BOSTON (CBS) – Boston Mayor Marty Walsh said there has been an uptick in coronavirus in the city, which could soon land Boston among the cities and towns categorized as high risk.
“We are monitoring the situation extremely closely,” said Walsh.
The state’s risk map comes out Wednesday night. Towns and cities are colored red, yellow, green, or white based on the number of cases per 100,000 per day.
“We are very close to moving into the red category on the map; that could happen either later today or next week,” said Walsh.
As of last week, Boston was labeled in the yellow category with an average daily incidence rate of 7.7 per 100,000 in the last 14 days. Cities and towns move into the high risk category when they reach 8.0 per 100,000.
As far as the State metrics go, we are very close to moving into the “red” category on the map. That could happen today or next week. It means we are seeing roughly eight new cases per day, per 100,000 population.
— Mayor Marty Walsh (@marty_walsh) September 23, 2020
“The red zone, for me, does not make us think that we have to shut down the city of Boston,” Walsh said. “We’re not at that point.”
It does mean, however that Boston will not be increasing the seating capacity at restaurants. Earlier Wednesday, Governor Charlie Baker announced restaurants in the Commonwealth could seat ten people to a table beginning Monday.
“We are keeping the maximum table in the city of Boston at six,” Walsh said. “We want to make sure that we do everything we can to get these numbers down.”
“We’re not going to set panic off right now with the increasing numbers, but we are seeing a little bit of a trend going up; it is within our control.”
Walsh specifically called on young adults to do their part.

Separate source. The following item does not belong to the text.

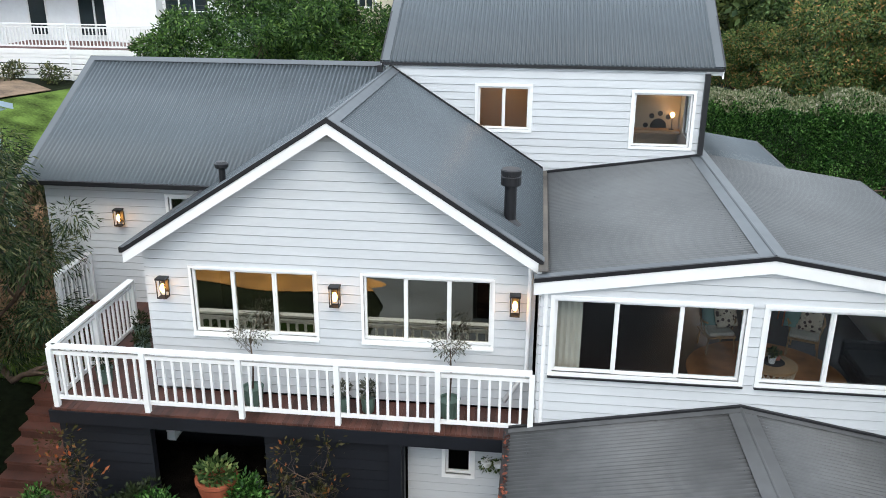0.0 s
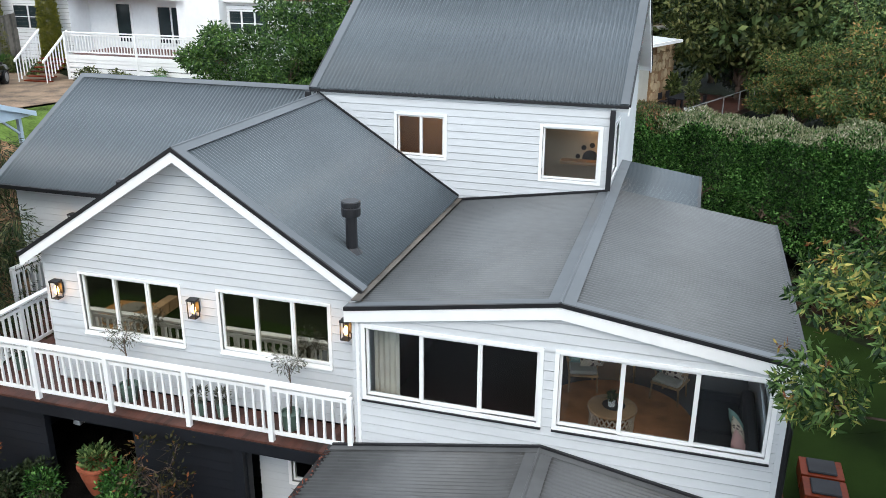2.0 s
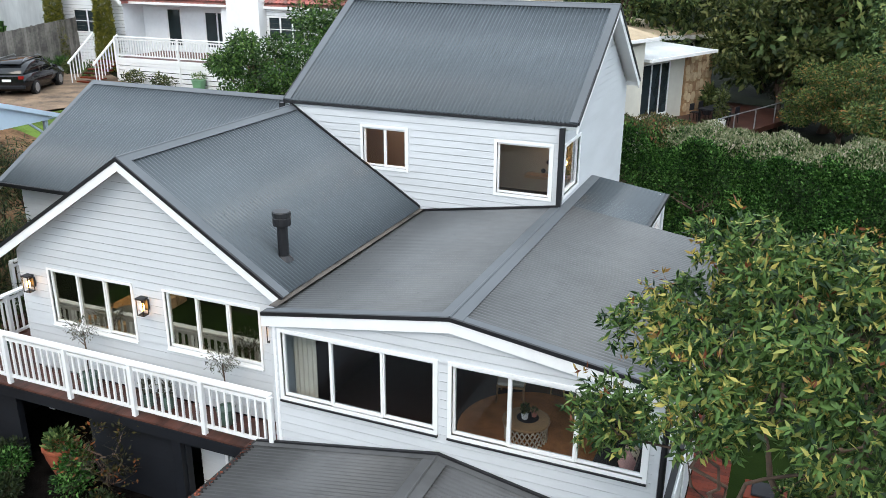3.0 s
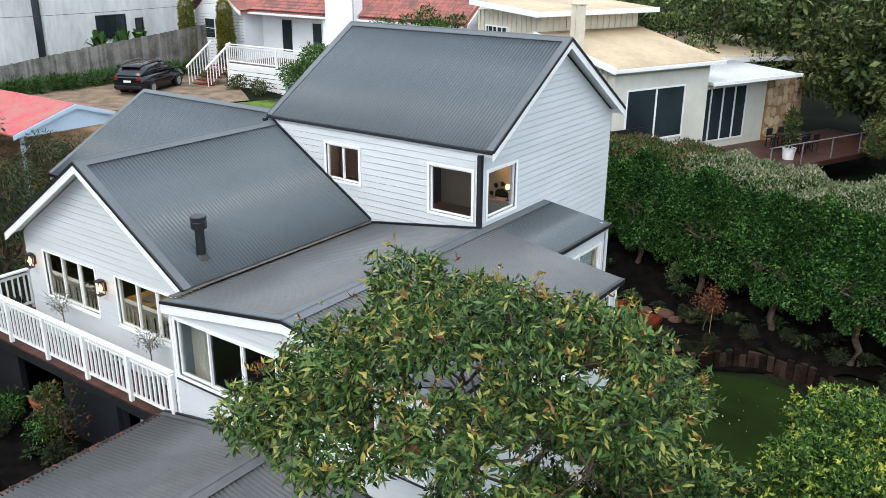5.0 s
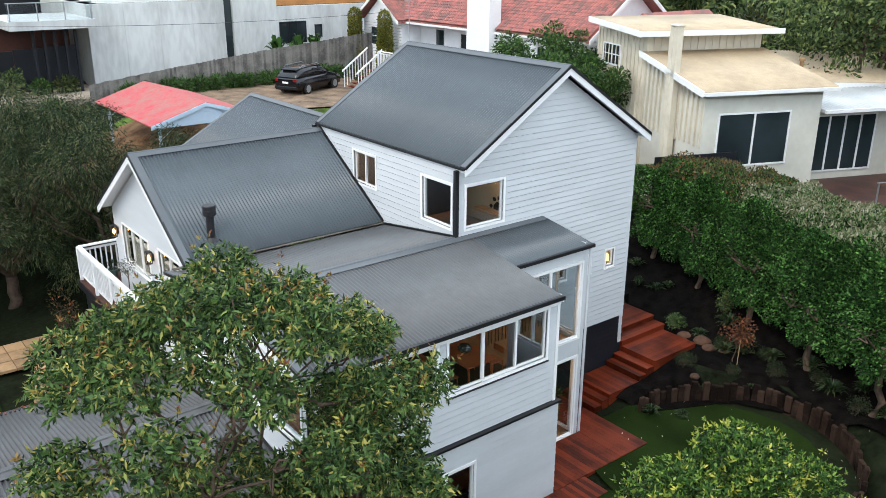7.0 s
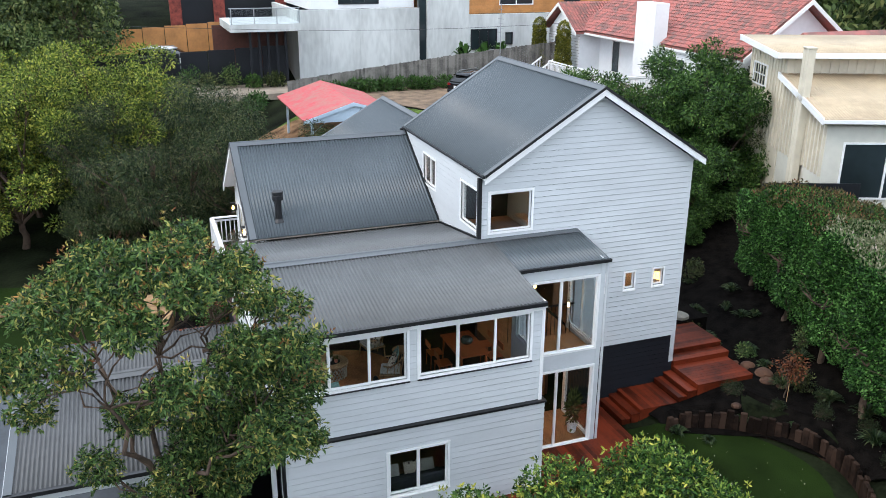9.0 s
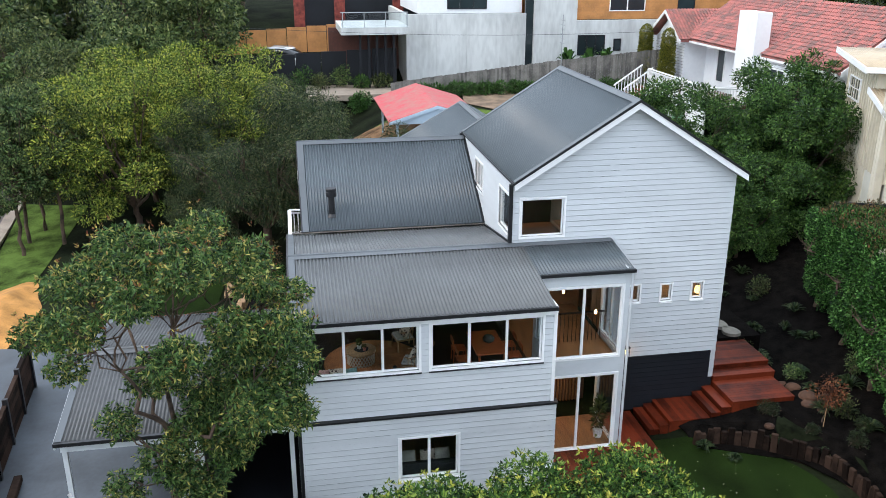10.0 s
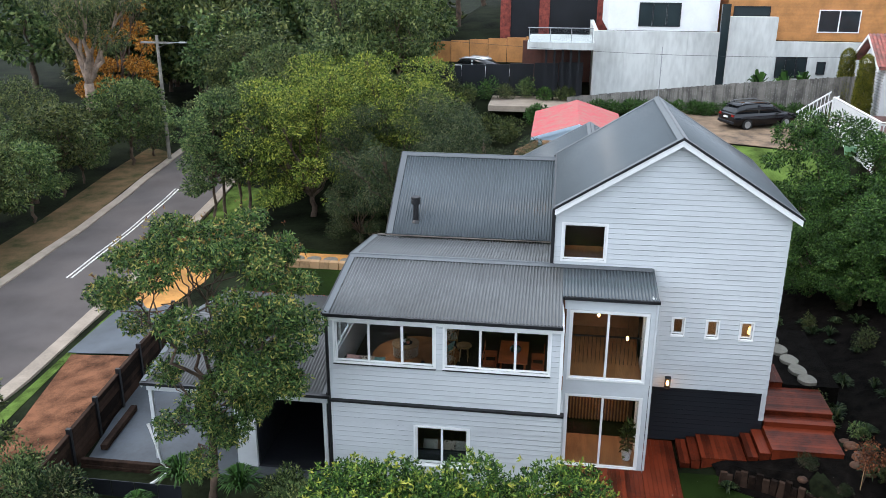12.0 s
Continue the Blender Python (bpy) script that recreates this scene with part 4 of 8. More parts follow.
L_LUSH = leaf_mat("lush_green_leaves", (0.008, 0.034, 0.007), (0.055, 0.135, 0.025), (0.13, 0.24, 0.05))
L_WATTLE = leaf_mat("olive_yellow_leaves", (0.012, 0.042, 0.007), (0.145, 0.235, 0.03), (0.39, 0.45, 0.065), 1.1)
L_WISPY = leaf_mat("wispy_needles", (0.006, 0.020, 0.007), (0.034, 0.068, 0.019), (0.13, 0.15, 0.06), 1.1)
L_RUST = leaf_mat("rust_brown_leaves", (0.06, 0.022, 0.010), (0.18, 0.075, 0.03), (0.26, 0.12, 0.045))
L_GOLD = leaf_mat("golden_leaves", (0.22, 0.10, 0.012), (0.42, 0.22, 0.03), (0.5, 0.3, 0.05))
L_GREY = leaf_mat("grey_green_leaves", (0.05, 0.065, 0.045), (0.17, 0.20, 0.14), (0.25, 0.28, 0.2))

# the flowering gum beside the carport: a broad dome of leaf rosettes on forked boughs
rg = random.Random(8)
gum = []
for k in range(26):
    r = 2.75 * math.sqrt((k + 0.5) / 26)
    a = 2.399 * k
    gum.append((0.15 + r * math.cos(a), 0.55 + r * math.sin(a), 9.0 - 0.22 * r * r + rg.uniform(-0.35, 0.3), rg.uniform(0.5, 0.78), rg.uniform(0.5, 0.75), rg.uniform(0.3, 0.45)))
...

“We need you to share messaging with your peers. We need you to be in contact with your friends,” the mayor said. “We’re asking you not to go to parties, don’t gather indoors, and don’t be gathering in tight groups. Let others know why you’re making the choices to protect yourself and protect your families. I know that you care about your community, and you care about helping our city move forward in this recovery.”